__Stated exercise__: Extract the whole listing as it stands. Do not include the pictures.

** Start of Information shown **

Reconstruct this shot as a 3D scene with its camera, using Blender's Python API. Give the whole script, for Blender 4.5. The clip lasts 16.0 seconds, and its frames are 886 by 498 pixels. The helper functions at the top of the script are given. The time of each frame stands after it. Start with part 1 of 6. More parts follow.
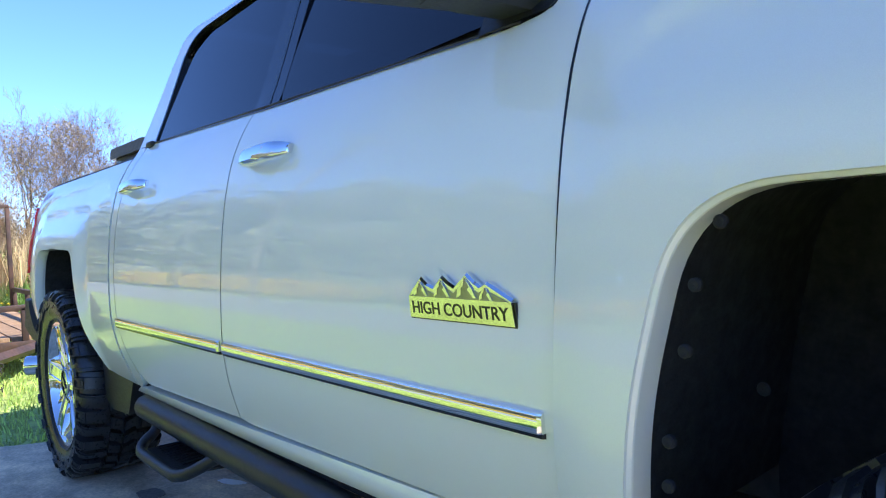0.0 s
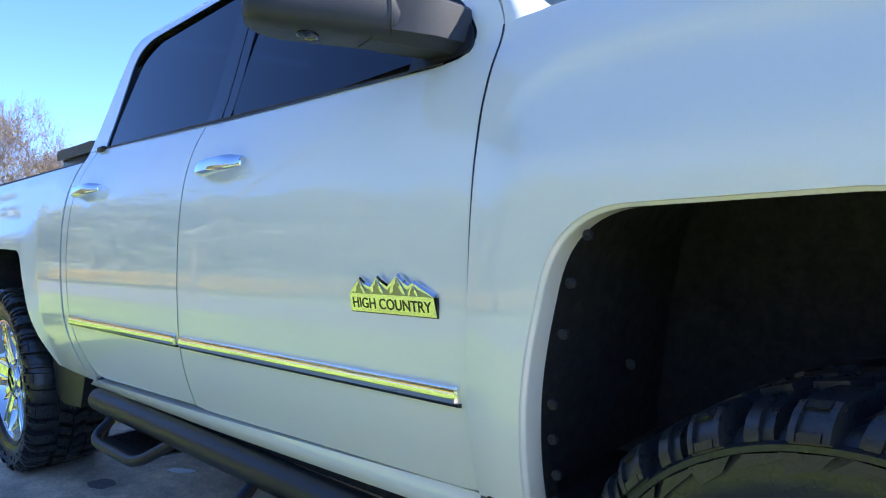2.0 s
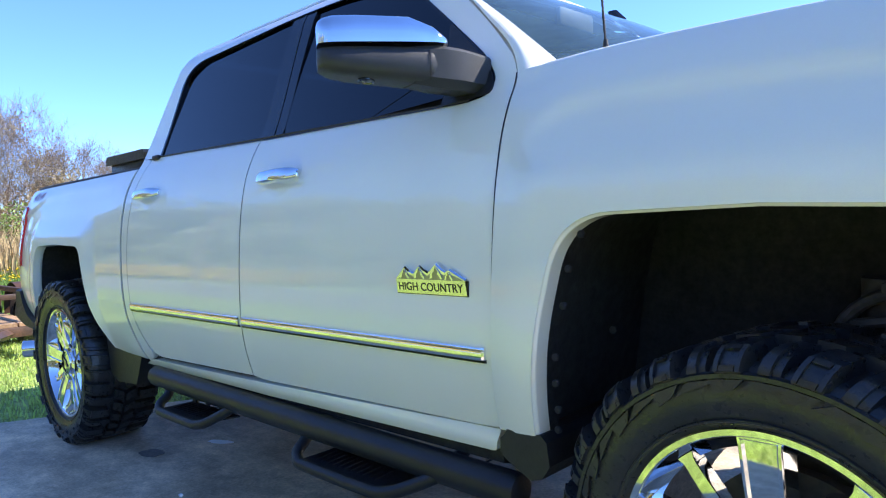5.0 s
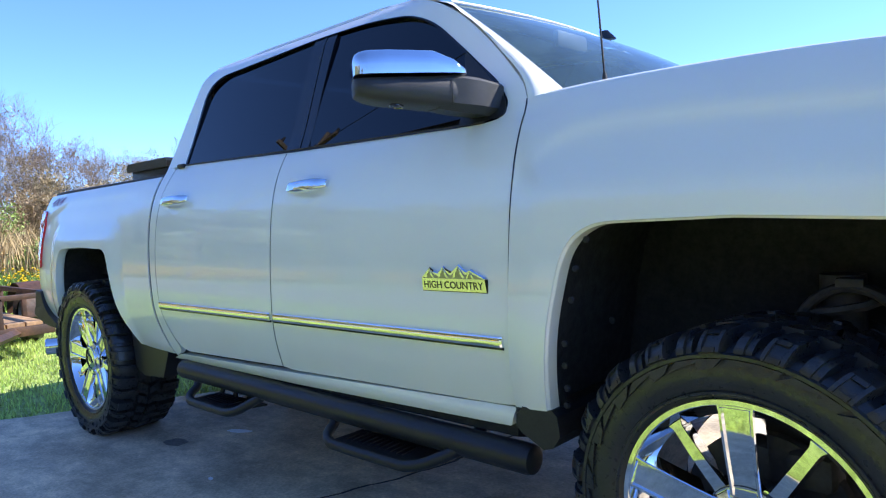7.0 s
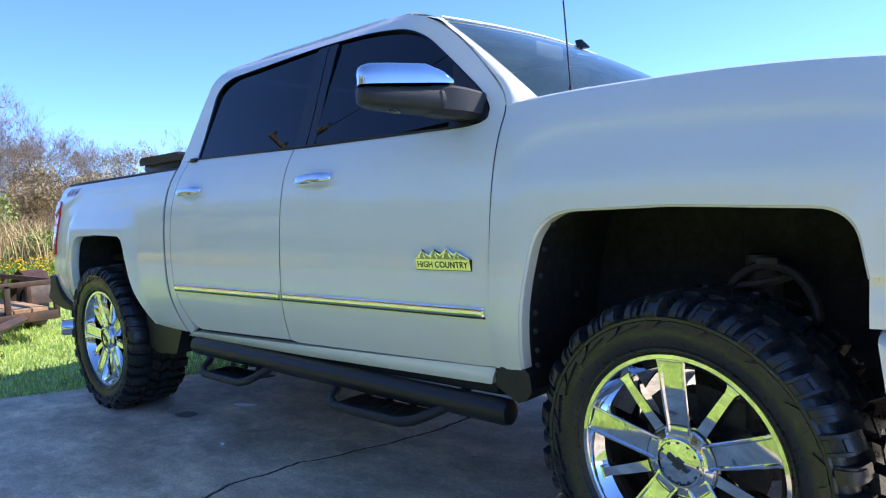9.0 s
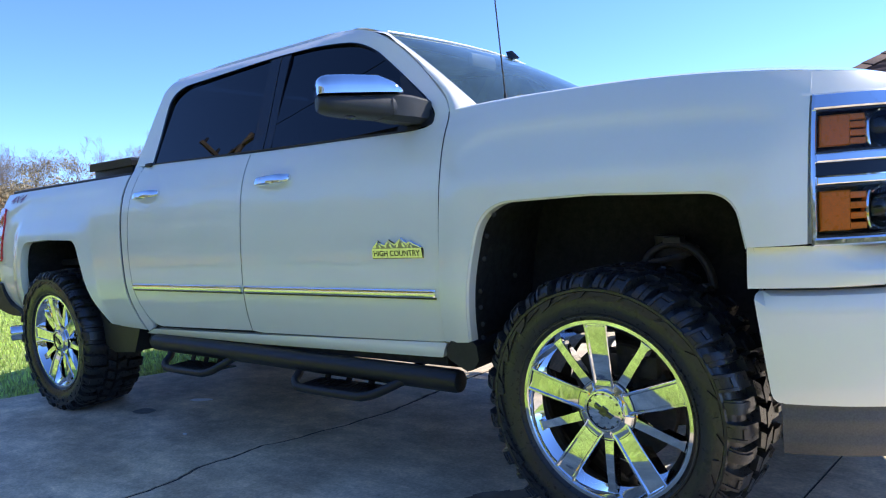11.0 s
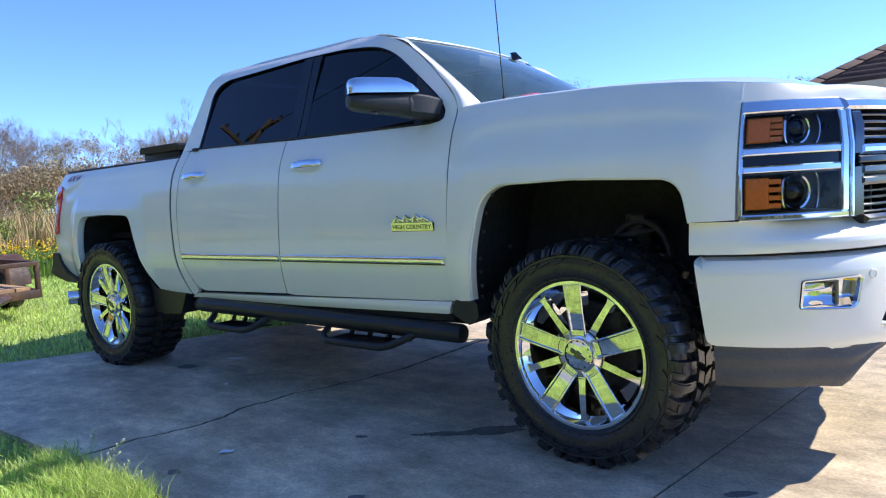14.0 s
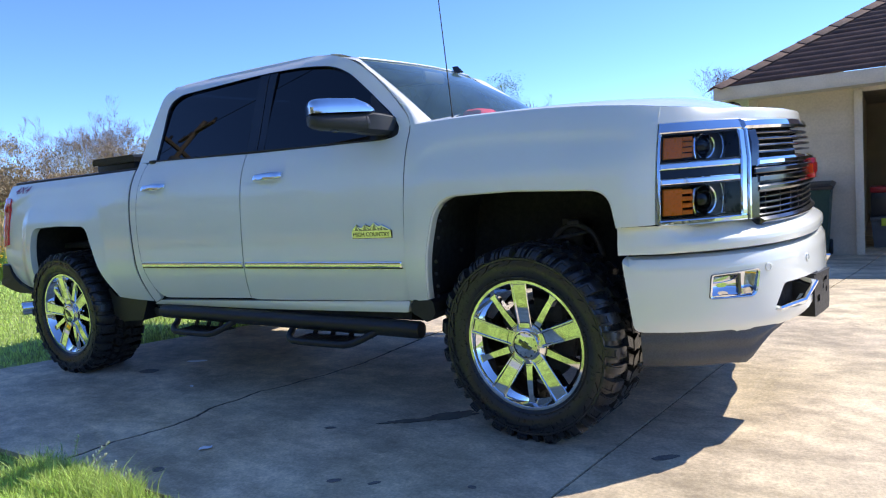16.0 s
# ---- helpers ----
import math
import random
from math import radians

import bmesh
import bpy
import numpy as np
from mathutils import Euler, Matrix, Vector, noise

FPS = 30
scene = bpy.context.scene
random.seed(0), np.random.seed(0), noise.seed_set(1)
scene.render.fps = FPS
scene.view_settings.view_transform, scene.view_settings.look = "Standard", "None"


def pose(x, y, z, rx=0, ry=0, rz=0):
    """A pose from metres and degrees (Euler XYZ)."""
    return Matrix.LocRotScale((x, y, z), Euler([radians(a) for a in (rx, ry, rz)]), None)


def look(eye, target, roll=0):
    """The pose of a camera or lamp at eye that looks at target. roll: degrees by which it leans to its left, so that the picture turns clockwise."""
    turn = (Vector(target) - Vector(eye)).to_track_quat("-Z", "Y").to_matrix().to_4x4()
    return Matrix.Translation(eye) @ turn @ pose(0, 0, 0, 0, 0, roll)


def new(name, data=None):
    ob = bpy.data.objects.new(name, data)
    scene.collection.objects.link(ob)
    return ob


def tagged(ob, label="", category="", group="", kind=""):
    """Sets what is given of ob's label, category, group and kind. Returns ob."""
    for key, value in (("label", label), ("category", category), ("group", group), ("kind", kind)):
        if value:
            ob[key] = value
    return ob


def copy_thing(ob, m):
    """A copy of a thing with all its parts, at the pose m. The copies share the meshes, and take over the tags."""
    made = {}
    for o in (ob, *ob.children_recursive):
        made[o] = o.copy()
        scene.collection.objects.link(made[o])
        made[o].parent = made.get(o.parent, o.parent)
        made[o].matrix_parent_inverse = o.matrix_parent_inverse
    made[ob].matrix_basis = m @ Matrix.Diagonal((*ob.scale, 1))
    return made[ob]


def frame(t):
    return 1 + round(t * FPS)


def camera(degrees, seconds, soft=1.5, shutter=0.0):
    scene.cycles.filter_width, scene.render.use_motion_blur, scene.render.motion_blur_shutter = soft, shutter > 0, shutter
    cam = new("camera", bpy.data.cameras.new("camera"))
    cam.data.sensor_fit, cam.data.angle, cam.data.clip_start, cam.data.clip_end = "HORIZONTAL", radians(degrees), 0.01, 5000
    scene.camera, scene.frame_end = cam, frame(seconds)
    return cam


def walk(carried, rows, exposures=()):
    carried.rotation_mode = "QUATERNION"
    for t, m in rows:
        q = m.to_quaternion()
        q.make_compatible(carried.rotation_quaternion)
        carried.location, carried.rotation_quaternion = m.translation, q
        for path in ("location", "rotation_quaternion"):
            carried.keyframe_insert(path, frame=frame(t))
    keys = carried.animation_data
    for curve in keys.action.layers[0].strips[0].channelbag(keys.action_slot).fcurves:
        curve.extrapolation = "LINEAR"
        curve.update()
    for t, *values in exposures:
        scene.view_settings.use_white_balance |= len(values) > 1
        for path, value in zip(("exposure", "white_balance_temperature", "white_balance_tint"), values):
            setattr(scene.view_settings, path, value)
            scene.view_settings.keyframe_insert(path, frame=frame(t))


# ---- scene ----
cam = camera(65.2, 16.0, 1.15)
PATH = [
    (0, (0.018, -1.712, 1.066), (-1.501, -0.412, 1.013), -2.6),
    (0.5, (0.06, -1.747, 1.08), (-1.432, -0.416, 1.023), -2.7),
    (1, (0.104, -1.778, 1.083), (-1.336, -0.393, 1.021), -1.8),
    (1.5, (0.147, -1.807, 1.085), (-1.254, -0.38, 1.021), -1.7),
    (2, (0.198, -1.845, 1.09), (-1.21, -0.426, 1.014), -2.6),
    (2.5, (0.254, -1.892, 1.092), (-1.206, -0.527, 1.013), -3.0),
    (3, (0.304, -1.935, 1.09), (-1.196, -0.615, 1.017), -3.0),
    (3.5, (0.347, -1.986, 1.095), (-1.156, -0.668, 1.021), -3.0),
    (4, (0.375, -2.044, 1.1), (-1.103, -0.7, 1.015), -2.7),
    (4.5, (0.4, -2.114, 1.103), (-1.024, -0.711, 1.018), -2.4),
    (7, (0.527, -2.441, 1.149), (-0.837, -0.981, 1.042), -3.2),
    (7.5, (0.58, -2.494, 1.149), (-0.779, -1.03, 1.057), -3.1),
    (8, (0.649, -2.559, 1.146), (-0.685, -1.071, 1.066), -2.9),
    (8.5, (0.706, -2.619, 1.151), (-0.636, -1.14, 1.049), -2.9),
    (9, (0.75, -2.689, 1.14), (-0.59, -1.211, 1.011), -3.0),
    (9.5, (0.787, -2.763, 1.132), (-0.514, -1.25, 1.002), -3.7),
    (10, (0.817, -2.823, 1.122), (-0.435, -1.27, 0.992), -3.8),
    (12.5, (1.062, -3.175, 1.096), (-0.103, -1.554, 0.969), -4.6),
    (13, (1.131, -3.232, 1.089), (-0.061, -1.632, 0.956), -4.0),
    (13.5, (1.182, -3.301, 1.093), (-0.049, -1.731, 0.939), -3.8),
    (14, (1.219, -3.367, 1.095), (-0.004, -1.793, 0.926), -3.4),
    (14.5, (1.251, -3.436, 1.101), (0.061, -1.837, 0.938), -3.7),
    (15, (1.281, -3.514, 1.11), (0.136, -1.881, 0.963), -4.0),
    (15.5, (1.304, -3.582, 1.133), (0.19, -1.927, 0.991), -4.5),
    (16, (1.329, -3.669, 1.189), (0.256, -1.994, 0.984), -4.6),
]
EXPOSURE = [(0, 1.86), (3.5, 1.82), (7, 1.62), (10, 1.46), (12.5, 1.32), (14, 1.24), (16, 1.14)]
walk(cam, [(t, look(eye, target, roll)) for t, eye, target, roll in PATH], EXPOSURE)

# ---- light: clear spring sky, sun high beyond the truck's far side ----
SUN_TO = Vector((0.70, 0.84, 1.0)).normalized()
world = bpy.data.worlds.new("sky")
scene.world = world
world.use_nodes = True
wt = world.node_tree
sky = wt.nodes.new("ShaderNodeTexSky")
sky.sky_type = "NISHITA"
sky.sun_disc = False
sky.sun_elevation = math.asin(SUN_TO.z)
sky.sun_rotation = math.atan2(SUN_TO.x, SUN_TO.y)
sky.altitude = 50
sky.air_density, sky.dust_density, sky.ozone_density = 0.65, 0.0, 6.0
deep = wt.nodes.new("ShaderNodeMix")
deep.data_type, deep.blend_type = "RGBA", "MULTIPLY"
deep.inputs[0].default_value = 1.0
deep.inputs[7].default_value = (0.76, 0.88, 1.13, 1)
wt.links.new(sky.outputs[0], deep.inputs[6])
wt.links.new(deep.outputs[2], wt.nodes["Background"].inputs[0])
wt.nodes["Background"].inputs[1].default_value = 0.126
sun = new("sun", bpy.data.lights.new("sun", "SUN"))
sun.data.energy = 3.0
sun.data.angle = radians(0.53)
sun.data.color = (1.0, 0.94, 0.86)
sun.matrix_world = look(SUN_TO * 60, (0, 0, 0))

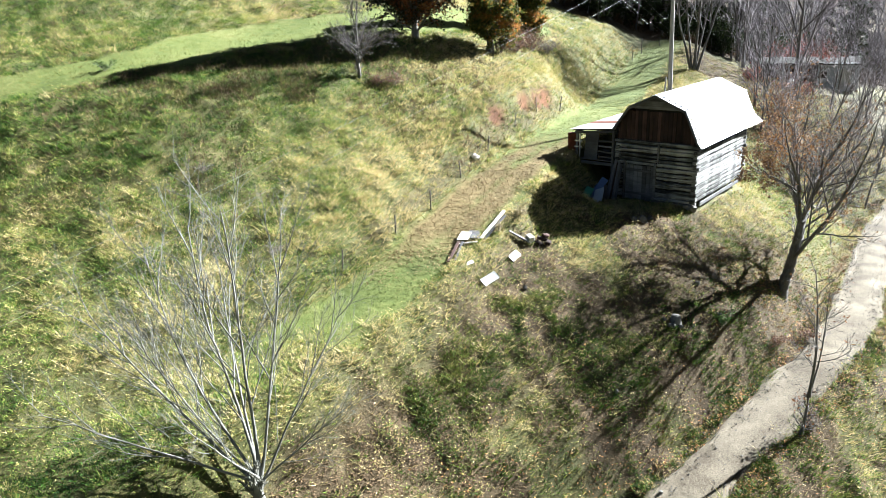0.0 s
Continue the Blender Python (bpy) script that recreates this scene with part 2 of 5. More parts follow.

** End of Information shown **

__Response below__:
Reconstruct this shot as a 3D scene with its camera, using Blender's Python API. Give the whole script, for Blender 4.5. The clip lasts 16.0 seconds, and its frames are 886 by 498 pixels. The helper functions at the top of the script are given. The time of each frame stands after it. Start with part 1 of 6. More parts follow.
0.0 s
2.0 s
5.0 s
7.0 s
9.0 s
11.0 s
14.0 s
16.0 s
# ---- helpers ----
import math
import random
from math import radians

import bmesh
import bpy
import numpy as np
from mathutils import Euler, Matrix, Vector, noise

FPS = 30
scene = bpy.context.scene
random.seed(0), np.random.seed(0), noise.seed_set(1)
scene.render.fps = FPS
scene.view_settings.view_transform, scene.view_settings.look = "Standard", "None"


def pose(x, y, z, rx=0, ry=0, rz=0):
    """A pose from metres and degrees (Euler XYZ)."""
    return Matrix.LocRotScale((x, y, z), Euler([radians(a) for a in (rx, ry, rz)]), None)


def look(eye, target, roll=0):
    """The pose of a camera or lamp at eye that looks at target. roll: degrees by which it leans to its left, so that the picture turns clockwise."""
    turn = (Vector(target) - Vector(eye)).to_track_quat("-Z", "Y").to_matrix().to_4x4()
    return Matrix.Translation(eye) @ turn @ pose(0, 0, 0, 0, 0, roll)


def new(name, data=None):
    ob = bpy.data.objects.new(name, data)
    scene.collection.objects.link(ob)
    return ob


def tagged(ob, label="", category="", group="", kind=""):
    """Sets what is given of ob's label, category, group and kind. Returns ob."""
    for key, value in (("label", label), ("category", category), ("group", group), ("kind", kind)):
        if value:
            ob[key] = value
    return ob


def copy_thing(ob, m):
    """A copy of a thing with all its parts, at the pose m. The copies share the meshes, and take over the tags."""
    made = {}
    for o in (ob, *ob.children_recursive):
        made[o] = o.copy()
        scene.collection.objects.link(made[o])
        made[o].parent = made.get(o.parent, o.parent)
        made[o].matrix_parent_inverse = o.matrix_parent_inverse
    made[ob].matrix_basis = m @ Matrix.Diagonal((*ob.scale, 1))
    return made[ob]


def frame(t):
    return 1 + round(t * FPS)


def camera(degrees, seconds, soft=1.5, shutter=0.0):
    scene.cycles.filter_width, scene.render.use_motion_blur, scene.render.motion_blur_shutter = soft, shutter > 0, shutter
    cam = new("camera", bpy.data.cameras.new("camera"))
    cam.data.sensor_fit, cam.data.angle, cam.data.clip_start, cam.data.clip_end = "HORIZONTAL", radians(degrees), 0.01, 5000
    scene.camera, scene.frame_end = cam, frame(seconds)
    return cam


def walk(carried, rows, exposures=()):
    carried.rotation_mode = "QUATERNION"
    for t, m in rows:
        q = m.to_quaternion()
        q.make_compatible(carried.rotation_quaternion)
        carried.location, carried.rotation_quaternion = m.translation, q
        for path in ("location", "rotation_quaternion"):
            carried.keyframe_insert(path, frame=frame(t))
    keys = carried.animation_data
    for curve in keys.action.layers[0].strips[0].channelbag(keys.action_slot).fcurves:
        curve.extrapolation = "LINEAR"
        curve.update()
    for t, *values in exposures:
        scene.view_settings.use_white_balance |= len(values) > 1
        for path, value in zip(("exposure", "white_balance_temperature", "white_balance_tint"), values):
            setattr(scene.view_settings, path, value)
            scene.view_settings.keyframe_insert(path, frame=frame(t))


# ---- scene ----
cam = camera(65.2, 16.0, 1.15)
PATH = [
    (0, (0.018, -1.712, 1.066), (-1.501, -0.412, 1.013), -2.6),
    (0.5, (0.06, -1.747, 1.08), (-1.432, -0.416, 1.023), -2.7),
    (1, (0.104, -1.778, 1.083), (-1.336, -0.393, 1.021), -1.8),
    (1.5, (0.147, -1.807, 1.085), (-1.254, -0.38, 1.021), -1.7),
    (2, (0.198, -1.845, 1.09), (-1.21, -0.426, 1.014), -2.6),
    (2.5, (0.254, -1.892, 1.092), (-1.206, -0.527, 1.013), -3.0),
    (3, (0.304, -1.935, 1.09), (-1.196, -0.615, 1.017), -3.0),
    (3.5, (0.347, -1.986, 1.095), (-1.156, -0.668, 1.021), -3.0),
    (4, (0.375, -2.044, 1.1), (-1.103, -0.7, 1.015), -2.7),
    (4.5, (0.4, -2.114, 1.103), (-1.024, -0.711, 1.018), -2.4),
    (7, (0.527, -2.441, 1.149), (-0.837, -0.981, 1.042), -3.2),
    (7.5, (0.58, -2.494, 1.149), (-0.779, -1.03, 1.057), -3.1),
    (8, (0.649, -2.559, 1.146), (-0.685, -1.071, 1.066), -2.9),
    (8.5, (0.706, -2.619, 1.151), (-0.636, -1.14, 1.049), -2.9),
    (9, (0.75, -2.689, 1.14), (-0.59, -1.211, 1.011), -3.0),
    (9.5, (0.787, -2.763, 1.132), (-0.514, -1.25, 1.002), -3.7),
    (10, (0.817, -2.823, 1.122), (-0.435, -1.27, 0.992), -3.8),
    (12.5, (1.062, -3.175, 1.096), (-0.103, -1.554, 0.969), -4.6),
    (13, (1.131, -3.232, 1.089), (-0.061, -1.632, 0.956), -4.0),
    (13.5, (1.182, -3.301, 1.093), (-0.049, -1.731, 0.939), -3.8),
    (14, (1.219, -3.367, 1.095), (-0.004, -1.793, 0.926), -3.4),
    (14.5, (1.251, -3.436, 1.101), (0.061, -1.837, 0.938), -3.7),
    (15, (1.281, -3.514, 1.11), (0.136, -1.881, 0.963), -4.0),
    (15.5, (1.304, -3.582, 1.133), (0.19, -1.927, 0.991), -4.5),
    (16, (1.329, -3.669, 1.189), (0.256, -1.994, 0.984), -4.6),
]
EXPOSURE = [(0, 1.86), (3.5, 1.82), (7, 1.62), (10, 1.46), (12.5, 1.32), (14, 1.24), (16, 1.14)]
walk(cam, [(t, look(eye, target, roll)) for t, eye, target, roll in PATH], EXPOSURE)

# ---- light: clear spring sky, sun high beyond the truck's far side ----
SUN_TO = Vector((0.70, 0.84, 1.0)).normalized()
world = bpy.data.worlds.new("sky")
scene.world = world
world.use_nodes = True
wt = world.node_tree
sky = wt.nodes.new("ShaderNodeTexSky")
sky.sky_type = "NISHITA"
sky.sun_disc = False
sky.sun_elevation = math.asin(SUN_TO.z)
sky.sun_rotation = math.atan2(SUN_TO.x, SUN_TO.y)
sky.altitude = 50
sky.air_density, sky.dust_density, sky.ozone_density = 0.65, 0.0, 6.0
deep = wt.nodes.new("ShaderNodeMix")
deep.data_type, deep.blend_type = "RGBA", "MULTIPLY"
deep.inputs[0].default_value = 1.0
deep.inputs[7].default_value = (0.76, 0.88, 1.13, 1)
wt.links.new(sky.outputs[0], deep.inputs[6])
wt.links.new(deep.outputs[2], wt.nodes["Background"].inputs[0])
wt.nodes["Background"].inputs[1].default_value = 0.126
sun = new("sun", bpy.data.lights.new("sun", "SUN"))
sun.data.energy = 3.0
sun.data.angle = radians(0.53)
sun.data.color = (1.0, 0.94, 0.86)
sun.matrix_world = look(SUN_TO * 60, (0, 0, 0))

0.0 s
Continue the Blender Python (bpy) script that recreates this scene with part 2 of 5. More parts follow.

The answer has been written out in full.